Western Australia’s Argyle mine was among nature’s preeminent treasure troves for nearly 40 years. At its peak, Argyle produced more colored diamonds than anywhere else on Earth and earned an especially sparkling reputation for its unparalleled cache of pink diamonds.
Researchers have spent decades trying to unravel the origins of Argyle’s glimmering gems. Now, by dating minerals in the mine’s volcanic rock, scientists think they may have finally pieced together the process that created the deposit around 1.3 billion years ago. In a paper published on Tuesday in Nature Communications, the team posits that the breakup of an early supercontinent lifted Argyle’s salmon-colored stones from crushing depths toward Earth’s surface.
Located 2,200 kilometers northeast of Perth, Australia, in the country’s rugged Kimberley region, Argyle mine once covered an area the size of 94 football fields. Between its opening in 1983 and closure in 2020, when mining the gems there was no longer economically viable, Argyle produced more than 865 million karats of rough diamonds. Most of these stones come in pale shades of yellow or brown. But a small percentage of the site’s diamonds radiate rich pinks, purples or reds. More than 90 percent of the world’s pink diamond supply—including the nearly 13-karat Pink Jubilee—has come from Argyle.
The pink hue of Argyle’s most lavish diamonds is linked to damage they underwent deep within the earth. According to Hugo Olierook, a geologist at Curtin University in Perth and lead author of the new study, these diamonds start out colorless. But immense tectonic pressure from colliding continents can alter the stones’ crystal structure, unlocking the potential colors hidden within. “The diamonds are being forced to bend and twist,” Olierook says. “If they’re twisted just a little bit, it will turn some of these diamonds pink.” Further twisting makes them become brown.
Argyle’s diamonds took on their pink and brown tints around 1.8 billion years ago, when a piece of what is now western Australia smashed into the northern Australian plate and warped the region’s rock. But this only explains part of Argyle’s origin story. When the continents collided, the area’s diamonds were buried in the mantle, hundreds of kilometers below Earth’s surface. If the crystals had been closer to the surface, their carbon atoms would have been compressed into a different structure, transforming them from shimmering diamonds to lumps of dark gray graphite.
A volcano was necessary to bring the molten diamonds up from our planet’s mantle. “You need some sort of tectonic trigger to bring them up to the surface,” Olierook says. As the melt rises, carbon dioxide and steam expand, sparking an eruption that he compares to popping a champagne cork. At Argyle, this eruption likely occurred at a beach, where sand and seawater interacted with volcanic rock called lamproite.
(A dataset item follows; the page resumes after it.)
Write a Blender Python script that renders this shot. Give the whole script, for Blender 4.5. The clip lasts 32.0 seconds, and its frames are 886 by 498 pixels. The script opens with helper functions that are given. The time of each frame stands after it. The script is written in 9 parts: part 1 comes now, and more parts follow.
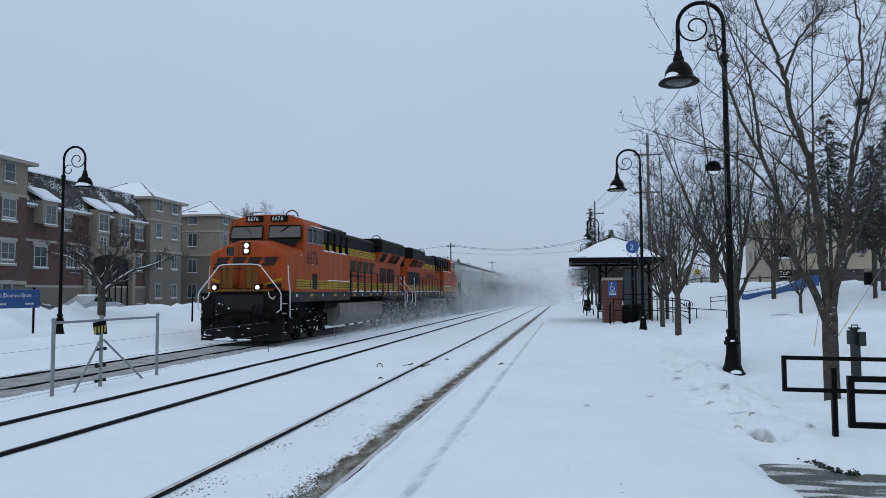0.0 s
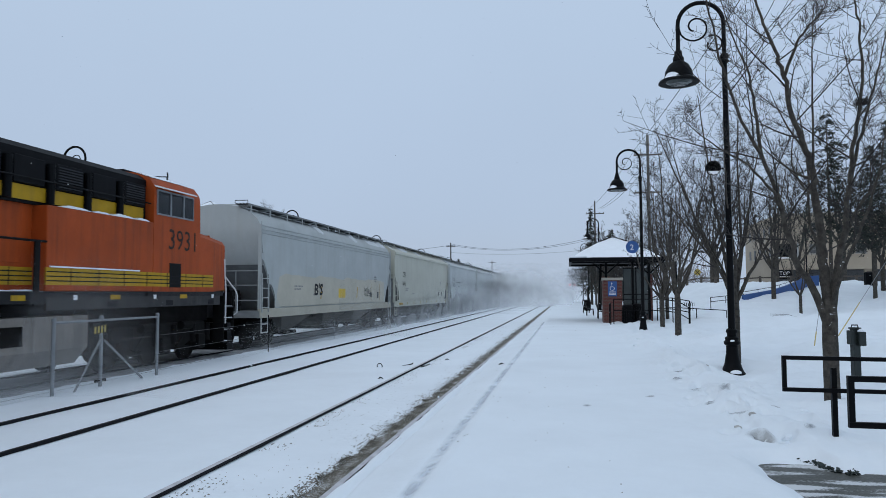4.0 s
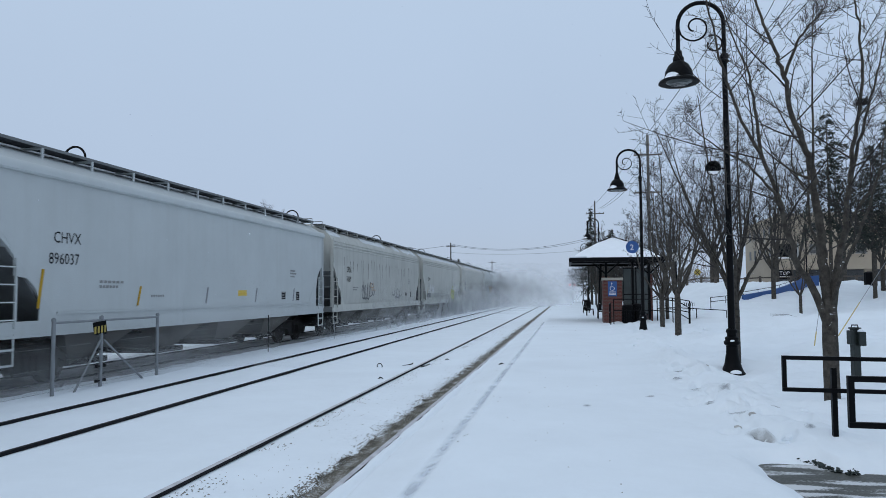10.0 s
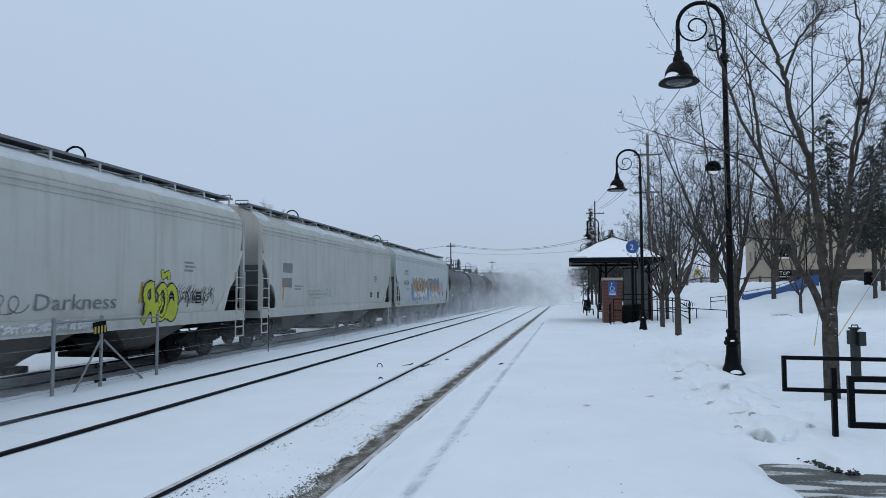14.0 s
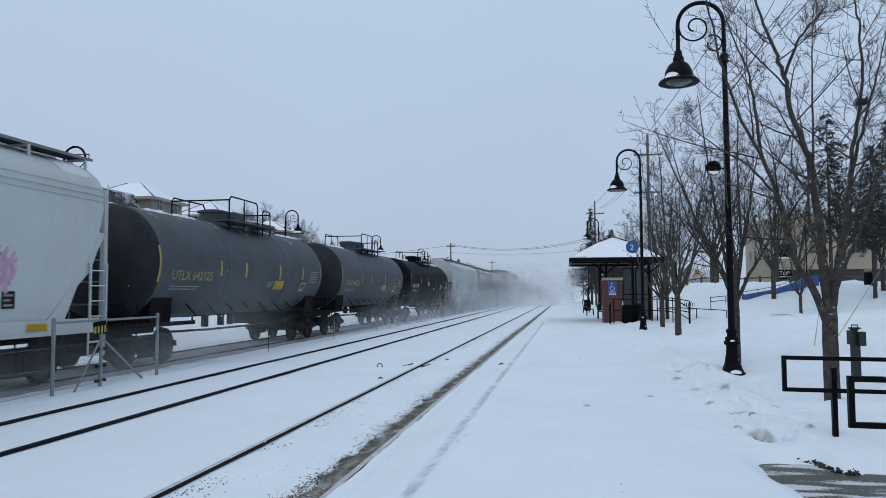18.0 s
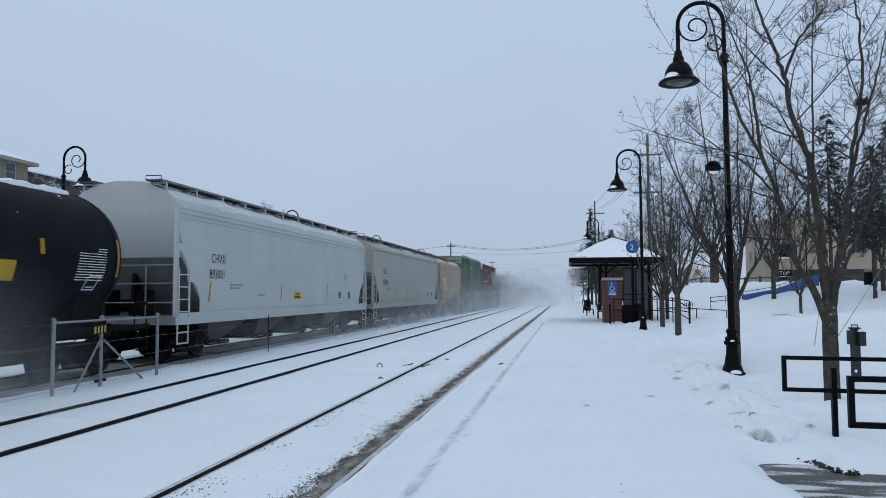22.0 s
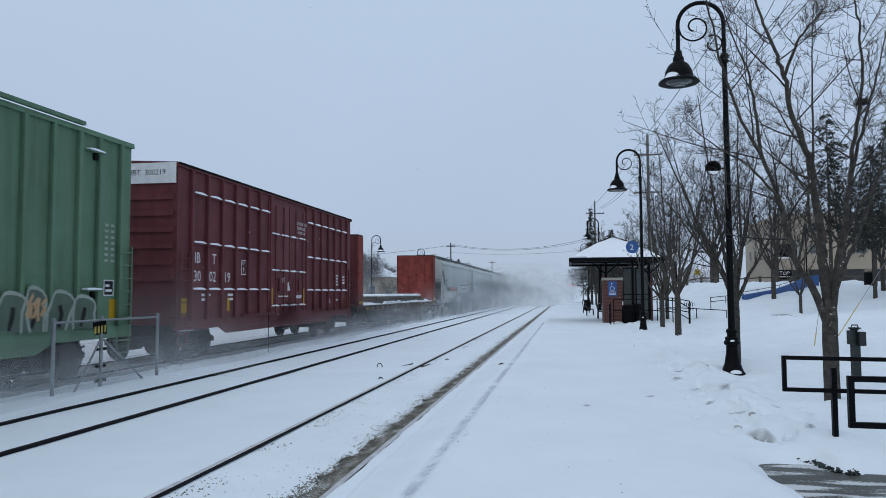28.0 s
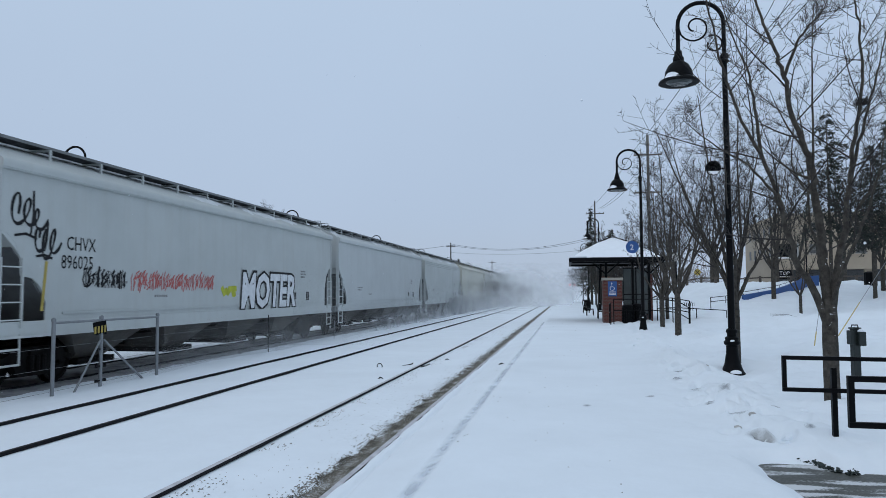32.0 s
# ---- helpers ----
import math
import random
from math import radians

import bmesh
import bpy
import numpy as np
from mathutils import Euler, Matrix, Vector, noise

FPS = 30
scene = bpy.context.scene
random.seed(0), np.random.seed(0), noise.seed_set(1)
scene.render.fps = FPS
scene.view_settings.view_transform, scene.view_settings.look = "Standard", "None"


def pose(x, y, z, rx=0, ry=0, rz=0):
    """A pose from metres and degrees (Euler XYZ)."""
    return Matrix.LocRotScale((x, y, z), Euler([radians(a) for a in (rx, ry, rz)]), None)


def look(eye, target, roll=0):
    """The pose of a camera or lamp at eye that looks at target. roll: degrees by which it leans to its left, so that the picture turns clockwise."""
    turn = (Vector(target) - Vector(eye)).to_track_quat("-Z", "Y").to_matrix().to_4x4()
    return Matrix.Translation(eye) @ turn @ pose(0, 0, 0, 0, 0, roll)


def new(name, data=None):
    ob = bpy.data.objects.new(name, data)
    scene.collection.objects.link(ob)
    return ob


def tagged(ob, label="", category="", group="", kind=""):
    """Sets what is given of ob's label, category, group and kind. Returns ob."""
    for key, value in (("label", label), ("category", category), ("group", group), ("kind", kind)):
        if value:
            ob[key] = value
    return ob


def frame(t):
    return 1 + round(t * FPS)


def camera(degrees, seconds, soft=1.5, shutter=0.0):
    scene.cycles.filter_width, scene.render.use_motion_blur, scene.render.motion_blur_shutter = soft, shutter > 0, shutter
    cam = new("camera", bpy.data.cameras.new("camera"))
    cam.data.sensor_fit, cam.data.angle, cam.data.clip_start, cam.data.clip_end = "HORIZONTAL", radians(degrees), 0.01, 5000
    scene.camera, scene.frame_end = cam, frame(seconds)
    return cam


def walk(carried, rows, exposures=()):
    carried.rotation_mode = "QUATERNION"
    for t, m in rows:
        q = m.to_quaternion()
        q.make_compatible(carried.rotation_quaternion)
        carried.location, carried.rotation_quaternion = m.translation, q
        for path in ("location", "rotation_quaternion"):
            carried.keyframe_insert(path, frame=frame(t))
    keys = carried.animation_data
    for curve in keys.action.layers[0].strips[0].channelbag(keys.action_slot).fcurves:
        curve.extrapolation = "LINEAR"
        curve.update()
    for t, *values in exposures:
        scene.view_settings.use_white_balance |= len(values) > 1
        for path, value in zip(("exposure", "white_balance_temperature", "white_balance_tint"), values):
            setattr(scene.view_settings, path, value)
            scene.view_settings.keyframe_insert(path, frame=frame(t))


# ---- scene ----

To determine when the eruption occurred, the team sliced two thin sections of Argyle’s volcanic rock and polished them down to a minuscule width. Analyzing the sample’s mineral makeup under a microscope, the researchers were able to pinpoint sand grains from Argyle’s ancient beach and to date them with the help of radioactive elements they contained. By dating the youngest sand grains, the scientists were able to estimate when the beach was buried in lava. They also used tiny lasers to determine the ages of titanite minerals, which formed in the rock when the magma melded with quartz in the beach sand.
Comparing the ages of the youngest sand grains and the oldest titanite crystals allowed the researchers to estimate that the eruption at Argyle occurred between 1.3 billion and 1.26 billion years ago. This age range was older than previous estimates, which surprised Olierook and his colleagues. “We had a betting pool going, and nobody got 1,300 [million years],” he says. “That was one of those glass-shattering moments.”
That eruption timing corresponds to a volatile period in Earth’s tectonic history when one of the first supercontinents, called Nuna, was splintering apart. The team posits that this instability may have reopened a seam along the continental boundary where Argyle is now situated. This in turn sparked the volcanic activity that brought the diamond-bearing melt toward the surface, creating Argyle’s expansive diamond deposits.
The new time estimates add crucial context for understanding the volcanic eruption at Argyle, says Evan Smith, a researcher at the Gemological Institute of America, who researches the geology of diamonds but was not involved in the new study. “The previous age constraint for Argyle was younger, and it was a lot less clear how to frame the eruption in a broader geological context,” Smith says. He thinks the new study adds exciting evidence that these “eruptions are related to bigger processes that affect whole continents rather than being isolated, random burps of magma.”
Olierook thinks similar events may have occurred at other continental boundaries around the world. Most diamond-bearing deposits are found in the middle of continental plates where rock is exposed. This makes Argyle an outlier. When the mine was first discovered, most geologists thought that searching for diamonds along continental plate boundaries—which are often uplifted by ancient mountain belts and buried beneath soil and sand—was futile.
Though gem mining in these regions remains difficult, Olierook believes there are plenty of diamonds to be found in the rough. “I think all of them will host some sort of colored diamonds,” he says. “They may all be brown, but with a little bit of luck, there could be a few pinks in there.”